Em março de 2020, Brasil e Estados Unidos assinaram, no estado americano da Flórida, um acordo na área militar para desenvolvimento de projetos futuros. O Acordo de Pesquisa, Desenvolvimento, Teste e Avaliação (RDT&E, sigla em inglês) vai, segundo o Ministério da Defesa (MD), abrir caminho para aperfeiçoar ou prover novas capacidades militares. É, segundo o ministério, um acordo que balizar os acordos posteriores entre os dois países.
“O RDT&E é um passo inicial para que Brasil e EUA desenvolvam projetos conjuntos na área de Defesa. […] Cada acordo de projeto que venha a ser desenvolvido pelas partes deverá ser executado em consonância com os termos do RDT&E, assim como os respectivos leis e regulamentos nacionais de cada parte”, afirmou o MD, em nota.

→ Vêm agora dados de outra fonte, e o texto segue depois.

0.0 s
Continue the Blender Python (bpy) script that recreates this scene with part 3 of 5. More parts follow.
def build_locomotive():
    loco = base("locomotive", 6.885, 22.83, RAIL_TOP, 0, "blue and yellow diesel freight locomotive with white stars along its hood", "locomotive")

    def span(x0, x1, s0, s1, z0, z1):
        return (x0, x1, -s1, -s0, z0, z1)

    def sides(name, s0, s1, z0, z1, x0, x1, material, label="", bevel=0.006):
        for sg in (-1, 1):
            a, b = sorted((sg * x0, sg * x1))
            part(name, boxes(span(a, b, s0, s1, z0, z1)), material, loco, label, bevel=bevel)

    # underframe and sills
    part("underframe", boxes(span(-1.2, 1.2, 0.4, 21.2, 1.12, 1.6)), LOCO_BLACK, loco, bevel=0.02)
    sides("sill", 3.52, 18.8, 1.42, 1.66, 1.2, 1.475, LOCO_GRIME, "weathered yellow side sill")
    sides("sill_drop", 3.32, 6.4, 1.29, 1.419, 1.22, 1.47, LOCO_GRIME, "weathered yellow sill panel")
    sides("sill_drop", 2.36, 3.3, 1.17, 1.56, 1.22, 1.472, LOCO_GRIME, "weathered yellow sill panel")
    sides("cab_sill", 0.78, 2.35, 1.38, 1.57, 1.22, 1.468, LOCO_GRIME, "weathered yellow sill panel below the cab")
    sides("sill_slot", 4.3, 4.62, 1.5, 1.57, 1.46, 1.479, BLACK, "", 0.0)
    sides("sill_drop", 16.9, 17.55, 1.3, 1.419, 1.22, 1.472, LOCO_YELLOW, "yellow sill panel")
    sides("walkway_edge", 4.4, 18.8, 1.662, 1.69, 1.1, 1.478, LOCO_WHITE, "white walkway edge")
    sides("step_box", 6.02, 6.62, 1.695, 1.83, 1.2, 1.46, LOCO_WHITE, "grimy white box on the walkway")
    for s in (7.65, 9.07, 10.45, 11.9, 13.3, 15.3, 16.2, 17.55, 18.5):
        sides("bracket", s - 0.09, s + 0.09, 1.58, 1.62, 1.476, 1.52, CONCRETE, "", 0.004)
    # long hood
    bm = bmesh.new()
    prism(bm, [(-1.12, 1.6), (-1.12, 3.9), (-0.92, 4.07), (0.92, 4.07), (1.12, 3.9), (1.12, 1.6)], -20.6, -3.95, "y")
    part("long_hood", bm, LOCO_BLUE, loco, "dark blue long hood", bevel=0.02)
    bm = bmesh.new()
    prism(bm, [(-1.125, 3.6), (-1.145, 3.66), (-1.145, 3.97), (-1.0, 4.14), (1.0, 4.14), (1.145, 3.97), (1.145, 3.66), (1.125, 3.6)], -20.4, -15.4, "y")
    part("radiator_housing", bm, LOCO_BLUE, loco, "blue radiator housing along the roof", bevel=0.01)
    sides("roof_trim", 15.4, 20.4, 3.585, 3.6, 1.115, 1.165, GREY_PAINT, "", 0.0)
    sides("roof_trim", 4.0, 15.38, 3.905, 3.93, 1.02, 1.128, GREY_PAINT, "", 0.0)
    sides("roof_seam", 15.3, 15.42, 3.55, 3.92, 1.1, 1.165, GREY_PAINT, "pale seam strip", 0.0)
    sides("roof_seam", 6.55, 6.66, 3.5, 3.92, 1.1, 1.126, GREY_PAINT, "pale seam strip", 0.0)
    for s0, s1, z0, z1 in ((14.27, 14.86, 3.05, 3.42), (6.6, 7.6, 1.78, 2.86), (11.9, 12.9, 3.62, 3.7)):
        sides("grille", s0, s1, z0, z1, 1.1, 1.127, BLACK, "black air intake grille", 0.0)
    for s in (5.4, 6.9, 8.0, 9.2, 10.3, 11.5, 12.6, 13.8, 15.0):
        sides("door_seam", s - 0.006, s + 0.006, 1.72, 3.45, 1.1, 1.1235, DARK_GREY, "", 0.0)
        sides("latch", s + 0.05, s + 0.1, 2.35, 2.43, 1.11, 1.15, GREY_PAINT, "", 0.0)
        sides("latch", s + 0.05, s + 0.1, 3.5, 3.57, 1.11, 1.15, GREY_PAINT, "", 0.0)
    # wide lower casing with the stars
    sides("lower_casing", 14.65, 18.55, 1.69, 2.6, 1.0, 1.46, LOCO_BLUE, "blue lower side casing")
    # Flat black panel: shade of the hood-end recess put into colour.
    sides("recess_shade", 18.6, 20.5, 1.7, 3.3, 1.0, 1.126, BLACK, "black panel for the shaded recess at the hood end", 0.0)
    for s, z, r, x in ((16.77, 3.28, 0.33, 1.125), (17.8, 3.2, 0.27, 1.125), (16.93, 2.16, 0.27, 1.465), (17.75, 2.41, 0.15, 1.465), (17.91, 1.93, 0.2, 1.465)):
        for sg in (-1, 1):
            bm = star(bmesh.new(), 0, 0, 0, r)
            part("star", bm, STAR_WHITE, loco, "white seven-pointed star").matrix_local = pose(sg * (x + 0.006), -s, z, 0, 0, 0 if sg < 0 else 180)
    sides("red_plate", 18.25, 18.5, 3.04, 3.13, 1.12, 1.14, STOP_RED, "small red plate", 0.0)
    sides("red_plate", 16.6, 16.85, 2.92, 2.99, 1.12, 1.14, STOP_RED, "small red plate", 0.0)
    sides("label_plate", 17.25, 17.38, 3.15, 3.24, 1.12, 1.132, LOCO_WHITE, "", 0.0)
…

O governo brasileiro buscava facilitar seu acesso ao mercado norte-americano na área de defesa, bem como facilitar a entrada de produtos brasileiros em outros 28 países da Organização do Tratado do Atlântico Norte (OTAN). A OTAN é uma aliança militar intragovernamental da qual o Brasil não faz parte, mas em agosto de 2019, os Estados Unidos designaram o Brasil como aliado militar preferencial do país fora dessa aliança.
“É uma afirmação dos fortes laços existentes entre as nossas Forças Armadas, laços que continuam crescendo. Assinamos um acordo histórico esta manhã, que abre caminho para um compartilhamento e desenvolvimento ainda maior. Hoje discutimos sobre oportunidades e ameaças que minam a democracia e a estabilidade nos Estados Unidos e no Brasil”, disse o Almirante de Esquadra da Marinha americana, Craig Feller, após a assinatura do acordo.
Em seu discurso, o ministro da Defesa, Fernando Azevedo e Silva, seguiu na mesma linha e exaltou a parceria com o país norte-americano.
“Temos os Estados Unidos como um parceiro importante. Estivemos juntos pela democracia e liberdade na Segunda Grande Guerra e hoje estamos discutindo aspectos do ambiente regional. […] Hoje mais um acordo inédito que assinamos com os Estados Unidos, e que poucos países têm, para o desenvolvimento na área de defesa, pesquisa, tecnologia, testes, avaliação e desenvolvimento nos aspectos que concernem a defesa”.
A assinatura do acordo ocorreu durante a visita do presidente Jair Bolsonaro ao Comando Militar do Sul, responsável por coordenar as operações militares dos Estados Unidos no Caribe, Centro e América do Sul.
Integravam a comitiva brasileira, além do presidente e assessores próximos, os ministros Ernesto Araújo (Relações Exteriores), Fernando Azevedo e Silva (Defesa) e Augusto Heleno (Gabinete de Segurança Institucional).